* Stated goal *
The data below holds a line containing "setattr(scene.view_settings, path, value)" and a line containing "np.tan(scene.camera.data.angle / 2)"; please quote exactly those two lines and every line between them, and nothing else.

* Stored data *

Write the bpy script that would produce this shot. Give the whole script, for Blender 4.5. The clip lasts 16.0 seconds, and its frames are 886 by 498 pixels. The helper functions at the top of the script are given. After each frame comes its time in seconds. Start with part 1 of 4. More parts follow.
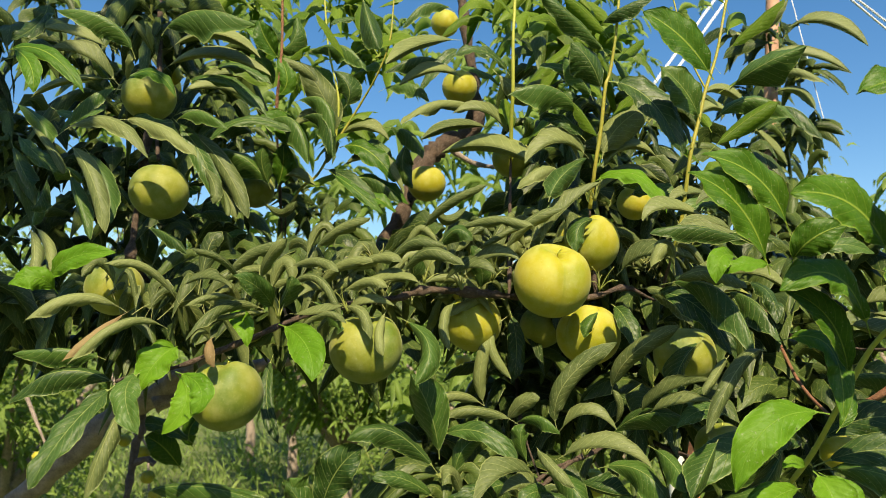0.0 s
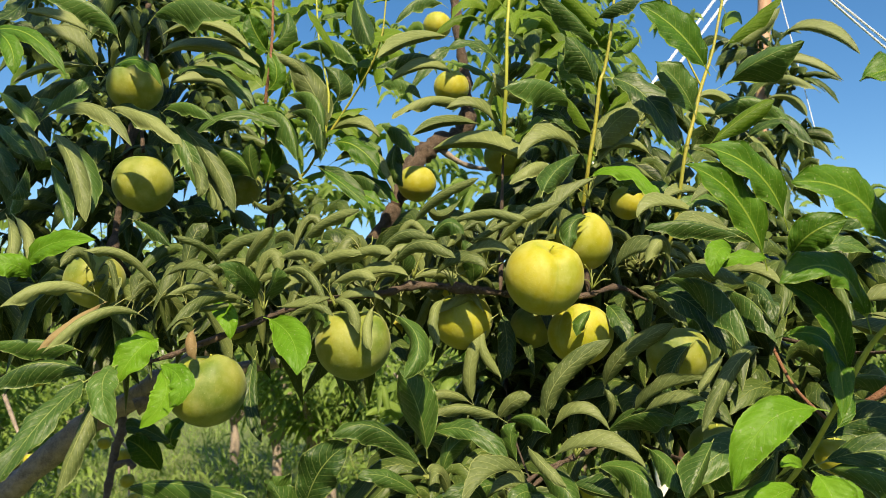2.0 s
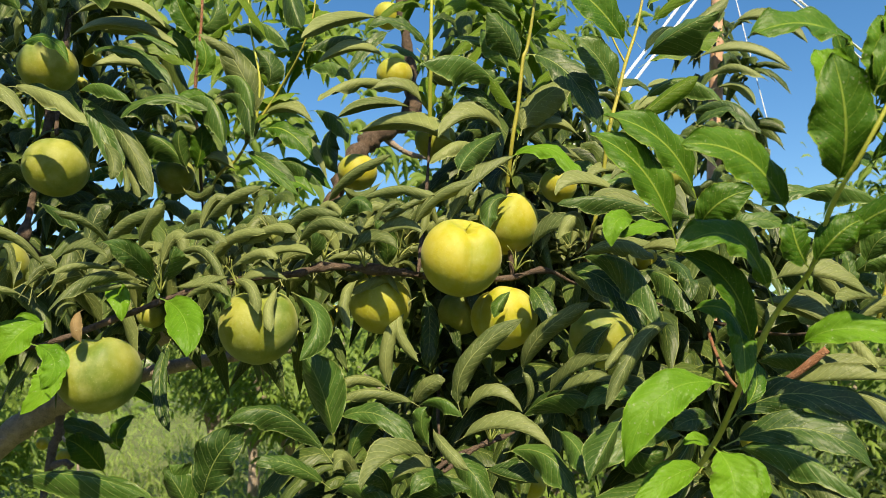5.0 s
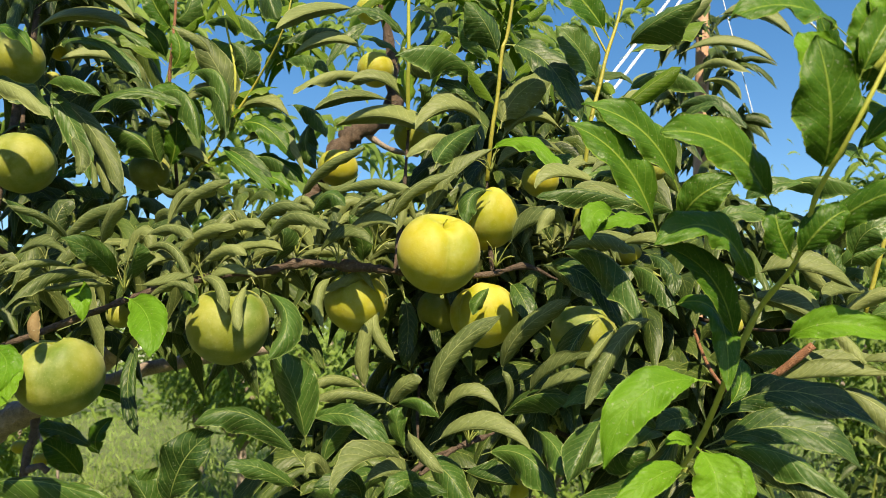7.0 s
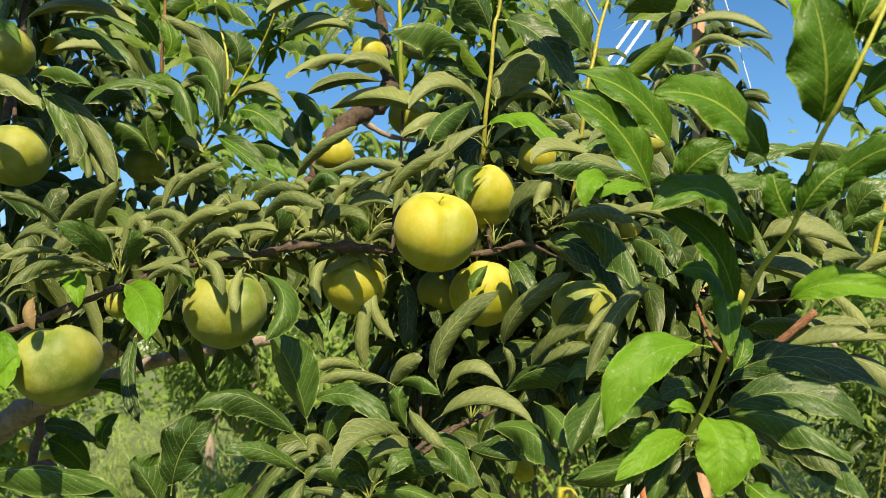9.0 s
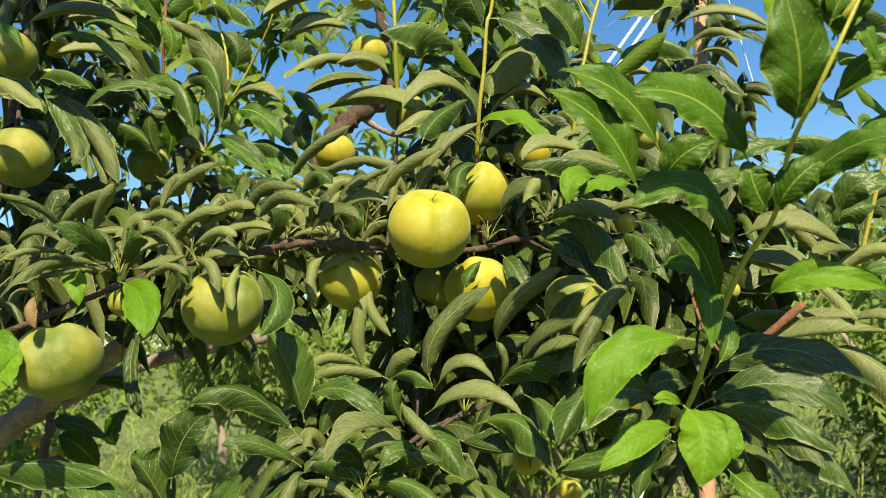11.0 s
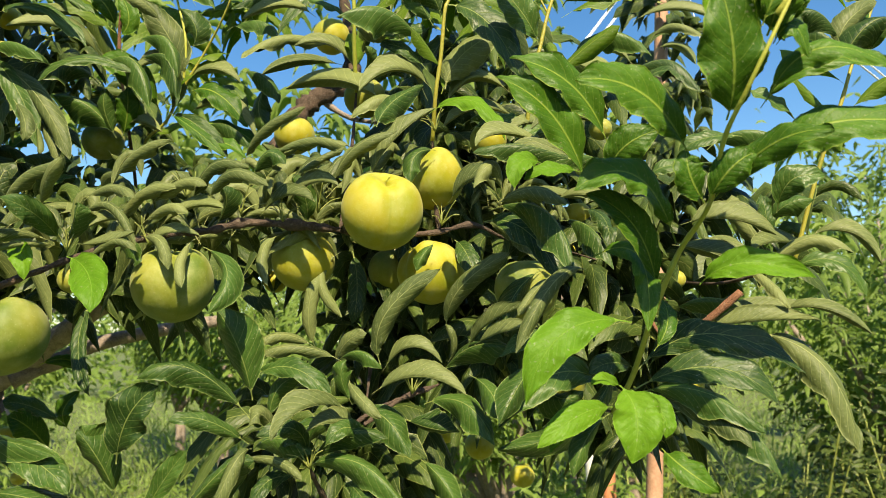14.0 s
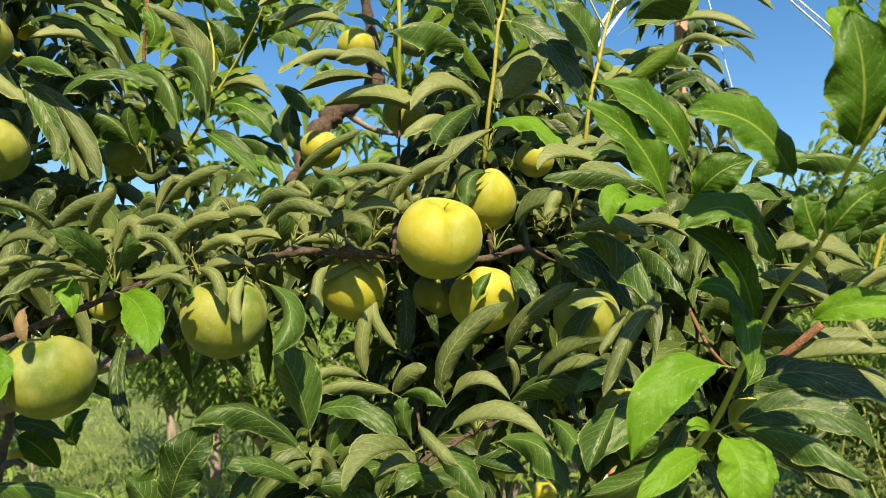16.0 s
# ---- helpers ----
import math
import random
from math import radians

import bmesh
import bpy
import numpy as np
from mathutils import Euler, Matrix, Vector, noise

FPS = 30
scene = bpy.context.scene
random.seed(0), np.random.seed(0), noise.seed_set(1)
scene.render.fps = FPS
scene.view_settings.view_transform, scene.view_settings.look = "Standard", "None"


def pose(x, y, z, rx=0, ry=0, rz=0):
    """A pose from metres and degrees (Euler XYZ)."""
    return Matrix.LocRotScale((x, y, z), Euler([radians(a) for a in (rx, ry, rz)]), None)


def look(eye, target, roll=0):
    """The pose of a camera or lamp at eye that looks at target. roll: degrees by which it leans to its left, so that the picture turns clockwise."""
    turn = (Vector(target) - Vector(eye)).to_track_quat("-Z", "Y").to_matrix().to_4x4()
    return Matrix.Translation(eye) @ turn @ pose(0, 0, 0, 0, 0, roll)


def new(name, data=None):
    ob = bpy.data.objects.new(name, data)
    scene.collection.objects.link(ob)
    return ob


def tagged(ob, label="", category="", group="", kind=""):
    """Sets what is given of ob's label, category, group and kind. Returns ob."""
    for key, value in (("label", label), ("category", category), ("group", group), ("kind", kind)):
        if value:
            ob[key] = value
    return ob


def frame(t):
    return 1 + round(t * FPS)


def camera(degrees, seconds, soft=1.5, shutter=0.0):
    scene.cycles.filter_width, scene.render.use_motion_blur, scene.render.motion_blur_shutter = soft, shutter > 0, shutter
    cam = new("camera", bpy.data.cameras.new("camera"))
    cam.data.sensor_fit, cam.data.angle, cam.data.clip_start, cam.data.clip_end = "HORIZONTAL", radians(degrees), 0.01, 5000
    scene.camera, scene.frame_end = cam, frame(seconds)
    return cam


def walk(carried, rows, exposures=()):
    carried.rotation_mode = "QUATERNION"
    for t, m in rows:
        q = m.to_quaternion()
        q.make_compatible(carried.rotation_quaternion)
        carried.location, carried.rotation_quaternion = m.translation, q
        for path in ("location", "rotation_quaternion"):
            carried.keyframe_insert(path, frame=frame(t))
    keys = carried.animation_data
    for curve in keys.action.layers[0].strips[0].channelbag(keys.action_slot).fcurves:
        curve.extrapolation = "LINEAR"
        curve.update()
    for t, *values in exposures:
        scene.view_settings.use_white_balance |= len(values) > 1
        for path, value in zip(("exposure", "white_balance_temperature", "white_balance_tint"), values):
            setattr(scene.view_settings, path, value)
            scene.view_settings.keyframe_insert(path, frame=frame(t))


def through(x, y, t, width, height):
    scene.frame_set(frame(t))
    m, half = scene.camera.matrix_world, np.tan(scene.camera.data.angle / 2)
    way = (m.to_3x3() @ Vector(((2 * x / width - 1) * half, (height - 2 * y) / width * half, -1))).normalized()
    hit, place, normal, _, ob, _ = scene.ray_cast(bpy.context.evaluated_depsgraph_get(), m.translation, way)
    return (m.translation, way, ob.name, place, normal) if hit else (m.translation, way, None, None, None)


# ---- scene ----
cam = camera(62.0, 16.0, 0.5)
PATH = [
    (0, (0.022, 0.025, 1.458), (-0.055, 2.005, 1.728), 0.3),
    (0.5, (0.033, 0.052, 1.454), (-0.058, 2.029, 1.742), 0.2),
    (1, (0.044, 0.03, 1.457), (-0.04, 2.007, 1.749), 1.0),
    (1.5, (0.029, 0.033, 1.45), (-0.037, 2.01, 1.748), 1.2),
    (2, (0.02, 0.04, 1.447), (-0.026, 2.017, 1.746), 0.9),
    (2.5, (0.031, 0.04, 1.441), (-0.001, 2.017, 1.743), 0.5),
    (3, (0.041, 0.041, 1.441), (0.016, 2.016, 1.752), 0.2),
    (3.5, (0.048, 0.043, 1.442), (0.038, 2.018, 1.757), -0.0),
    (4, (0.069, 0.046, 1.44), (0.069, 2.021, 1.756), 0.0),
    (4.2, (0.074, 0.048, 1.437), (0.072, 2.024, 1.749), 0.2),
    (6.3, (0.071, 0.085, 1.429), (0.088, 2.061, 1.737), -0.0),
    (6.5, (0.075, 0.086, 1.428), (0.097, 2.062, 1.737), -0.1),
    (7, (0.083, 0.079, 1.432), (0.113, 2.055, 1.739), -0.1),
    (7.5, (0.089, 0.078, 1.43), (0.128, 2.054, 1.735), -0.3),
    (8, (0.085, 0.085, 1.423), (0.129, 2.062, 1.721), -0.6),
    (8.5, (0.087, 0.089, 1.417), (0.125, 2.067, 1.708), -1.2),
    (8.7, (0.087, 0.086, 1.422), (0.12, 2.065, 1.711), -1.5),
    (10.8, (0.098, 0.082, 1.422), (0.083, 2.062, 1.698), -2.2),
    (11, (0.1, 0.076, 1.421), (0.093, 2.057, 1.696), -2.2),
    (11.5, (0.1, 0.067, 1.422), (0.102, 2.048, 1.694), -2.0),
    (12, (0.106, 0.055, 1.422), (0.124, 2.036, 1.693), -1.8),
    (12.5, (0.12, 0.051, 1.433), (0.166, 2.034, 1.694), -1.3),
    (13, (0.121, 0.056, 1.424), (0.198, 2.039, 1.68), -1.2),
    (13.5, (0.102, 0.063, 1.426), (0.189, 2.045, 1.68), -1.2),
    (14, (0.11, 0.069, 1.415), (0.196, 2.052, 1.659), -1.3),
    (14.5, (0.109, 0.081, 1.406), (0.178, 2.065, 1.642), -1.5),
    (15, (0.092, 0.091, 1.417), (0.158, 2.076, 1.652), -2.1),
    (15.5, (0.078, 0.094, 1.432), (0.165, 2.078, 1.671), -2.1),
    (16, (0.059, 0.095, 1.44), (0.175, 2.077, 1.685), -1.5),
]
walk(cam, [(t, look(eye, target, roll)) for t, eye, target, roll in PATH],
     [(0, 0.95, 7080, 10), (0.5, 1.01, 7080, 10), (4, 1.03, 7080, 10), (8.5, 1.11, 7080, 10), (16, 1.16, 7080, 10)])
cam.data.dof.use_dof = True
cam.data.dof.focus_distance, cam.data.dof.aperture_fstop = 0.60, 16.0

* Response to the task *
            setattr(scene.view_settings, path, value)
            scene.view_settings.keyframe_insert(path, frame=frame(t))


def through(x, y, t, width, height):
    scene.frame_set(frame(t))
    m, half = scene.camera.matrix_world, np.tan(scene.camera.data.angle / 2)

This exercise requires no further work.